▸ **Task requirements**
Each line of the material must be repeated precisely, with the pictures left out.
** Start Material **
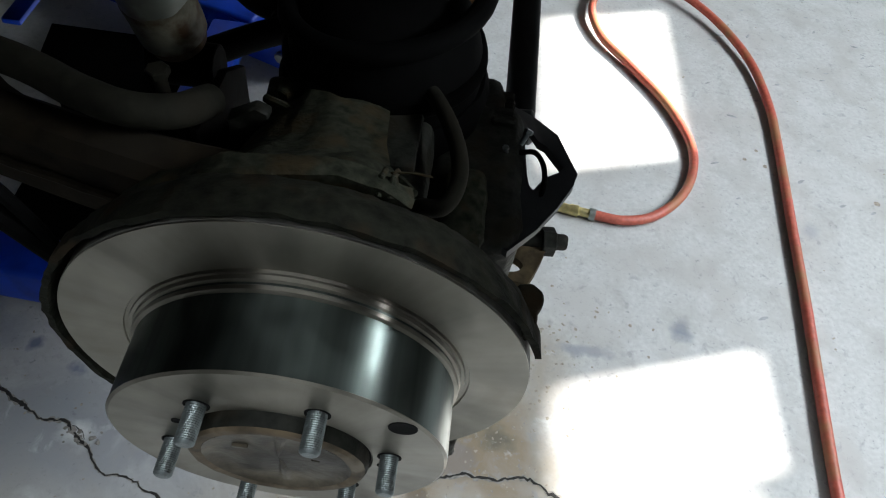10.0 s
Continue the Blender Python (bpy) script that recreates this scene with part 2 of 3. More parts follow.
M_EDGE = mat("cast_edge", (0.12, 0.118, 0.105), 0.6, 0.3, 90, 0.3, 0.4, (0.08, 0.072, 0.055), 0.4, 25, 0.3)
M_HAT = turned_metal("coated_steel", (0.120, 0.140, 0.128), 0.36, 0.0, 0.35, 0.8)
M_STUD = mat("zinc_stud", (0.22, 0.25, 0.255), 0.42, 0.85, 300, 0.2, 0.3, (0.12, 0.12, 0.11), 0.2, 60)
M_HUB = mat("rusty_hub", (0.125, 0.106, 0.078), 0.40, 0.6, 45, 0.8, 1.0, (0.035, 0.028, 0.020), 0.62, 24)
M_RIM = mat("hub_rim_rust", (0.115, 0.085, 0.052), 0.7, 0.2, 60, 0.6, 0.8, (0.20, 0.17, 0.13), 0.4, 30)
M_HOLE = mat("bore_shade_black", (0.008, 0.008, 0.008), 0.8, 0, 20, 0.25, 0.15, None, 0, 4, 0.1)
M_GREASE = mat("greasy_black_steel", (0.017, 0.0178, 0.0145), 0.6, 0, 95, 0.6, 1.0, (0.022, 0.018, 0.012), 0.4, 30, 0.12)
M_DIRT = mat("road_dirt_steel", (0.026, 0.0275, 0.019), 0.85, 0, 120, 0.6, 1.0, (0.046, 0.034, 0.018), 0.4, 38, 0.1)
M_BLACK = mat("black_rubber_and_shade", (0.0025, 0.0025, 0.0025), 0.75, 0, 80, 0.3, 0.3, None, 0, 4, 0.03)
M_PAINTBLACK = mat("chassis_black", (0.022, 0.023, 0.025), 0.5, 0, 30, 0.3, 0.2, None, 0, 4, 0.2)
M_ARM = mat("rusty_arm", (0.0145, 0.011, 0.007), 0.85, 0, 40, 0.5, 0.8, (0.018, 0.015, 0.011), 0.5, 12, 0.1)
M_SHIELD = mat("caked_shield", (0.013, 0.0135, 0.0095), 0.85, 0, 110, 0.6, 1.0, (0.024, 0.017, 0.010), 0.4, 36, 0.1)
M_SWAY = mat("dusty_bar", (0.016, 0.0155, 0.0115), 0.8, 0, 60, 0.35, 0.4, (0.016, 0.014, 0.010), 0.4, 15, 0.1)
M_SHOCK = mat("grey_shock_paint", (0.112, 0.120, 0.098), 0.42, 0.0, 40, 0.15, 0.15, (0.05, 0.034, 0.018), 0.3, 30)
M_LUG = mat("tan_rust", (0.095, 0.072, 0.042), 0.85, 0, 70, 0.5, 0.8, (0.05, 0.036, 0.022), 0.4, 40, 0.15)
M_SLEEVE = mat("dirty_shock_end", (0.100, 0.096, 0.070), 0.6, 0, 60, 0.35, 0.5, (0.045, 0.024, 0.010), 0.42, 48, 0.2)
M_SCAB = mat("rust_scab", (0.055, 0.034, 0.018), 0.9, 0, 70, 0.7, 1.0, (0.10, 0.085, 0.055), 0.45, 40, 0.15)
M_PLATE = mat("dull_teal_steel", (0.05, 0.075, 0.072), 0.38, 0.6, 30, 0.4, 0.4, (0.03, 0.04, 0.038), 0.5, 14)
M_RUST = mat("flaky_rust", (0.12, 0.058, 0.022), 0.9, 0, 50, 0.6, 1.0, (0.08, 0.04, 0.02), 0.5, 20, 0.2)
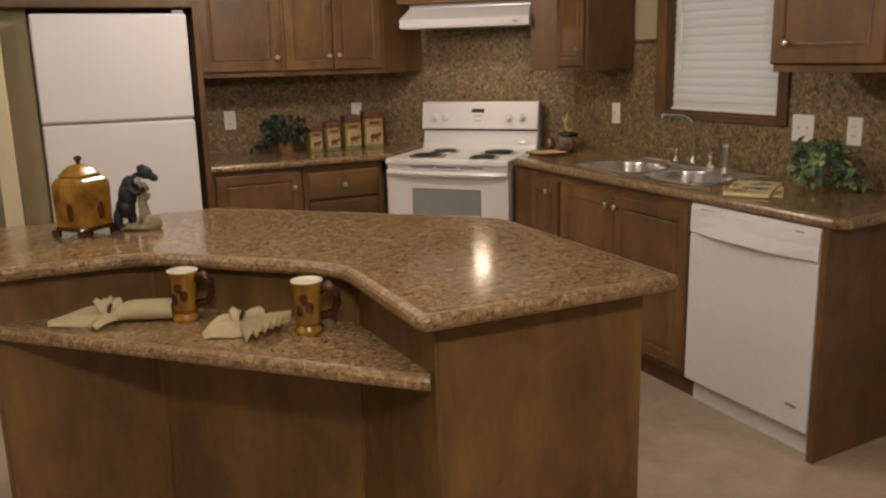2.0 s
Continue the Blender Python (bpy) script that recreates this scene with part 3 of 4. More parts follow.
** End Material **
▸ **Right answer**
10.0 s
Continue the Blender Python (bpy) script that recreates this scene with part 2 of 3. More parts follow.
M_EDGE = mat("cast_edge", (0.12, 0.118, 0.105), 0.6, 0.3, 90, 0.3, 0.4, (0.08, 0.072, 0.055), 0.4, 25, 0.3)
M_HAT = turned_metal("coated_steel", (0.120, 0.140, 0.128), 0.36, 0.0, 0.35, 0.8)
M_STUD = mat("zinc_stud", (0.22, 0.25, 0.255), 0.42, 0.85, 300, 0.2, 0.3, (0.12, 0.12, 0.11), 0.2, 60)
M_HUB = mat("rusty_hub", (0.125, 0.106, 0.078), 0.40, 0.6, 45, 0.8, 1.0, (0.035, 0.028, 0.020), 0.62, 24)
M_RIM = mat("hub_rim_rust", (0.115, 0.085, 0.052), 0.7, 0.2, 60, 0.6, 0.8, (0.20, 0.17, 0.13), 0.4, 30)
M_HOLE = mat("bore_shade_black", (0.008, 0.008, 0.008), 0.8, 0, 20, 0.25, 0.15, None, 0, 4, 0.1)
M_GREASE = mat("greasy_black_steel", (0.017, 0.0178, 0.0145), 0.6, 0, 95, 0.6, 1.0, (0.022, 0.018, 0.012), 0.4, 30, 0.12)
M_DIRT = mat("road_dirt_steel", (0.026, 0.0275, 0.019), 0.85, 0, 120, 0.6, 1.0, (0.046, 0.034, 0.018), 0.4, 38, 0.1)
M_BLACK = mat("black_rubber_and_shade", (0.0025, 0.0025, 0.0025), 0.75, 0, 80, 0.3, 0.3, None, 0, 4, 0.03)
M_PAINTBLACK = mat("chassis_black", (0.022, 0.023, 0.025), 0.5, 0, 30, 0.3, 0.2, None, 0, 4, 0.2)
M_ARM = mat("rusty_arm", (0.0145, 0.011, 0.007), 0.85, 0, 40, 0.5, 0.8, (0.018, 0.015, 0.011), 0.5, 12, 0.1)
M_SHIELD = mat("caked_shield", (0.013, 0.0135, 0.0095), 0.85, 0, 110, 0.6, 1.0, (0.024, 0.017, 0.010), 0.4, 36, 0.1)
M_SWAY = mat("dusty_bar", (0.016, 0.0155, 0.0115), 0.8, 0, 60, 0.35, 0.4, (0.016, 0.014, 0.010), 0.4, 15, 0.1)
M_SHOCK = mat("grey_shock_paint", (0.112, 0.120, 0.098), 0.42, 0.0, 40, 0.15, 0.15, (0.05, 0.034, 0.018), 0.3, 30)
M_LUG = mat("tan_rust", (0.095, 0.072, 0.042), 0.85, 0, 70, 0.5, 0.8, (0.05, 0.036, 0.022), 0.4, 40, 0.15)
M_SLEEVE = mat("dirty_shock_end", (0.100, 0.096, 0.070), 0.6, 0, 60, 0.35, 0.5, (0.045, 0.024, 0.010), 0.42, 48, 0.2)
M_SCAB = mat("rust_scab", (0.055, 0.034, 0.018), 0.9, 0, 70, 0.7, 1.0, (0.10, 0.085, 0.055), 0.45, 40, 0.15)
M_PLATE = mat("dull_teal_steel", (0.05, 0.075, 0.072), 0.38, 0.6, 30, 0.4, 0.4, (0.03, 0.04, 0.038), 0.5, 14)
M_RUST = mat("flaky_rust", (0.12, 0.058, 0.022), 0.9, 0, 50, 0.6, 1.0, (0.08, 0.04, 0.02), 0.5, 20, 0.2)
2.0 s
Continue the Blender Python (bpy) script that recreates this scene with part 3 of 4. More parts follow.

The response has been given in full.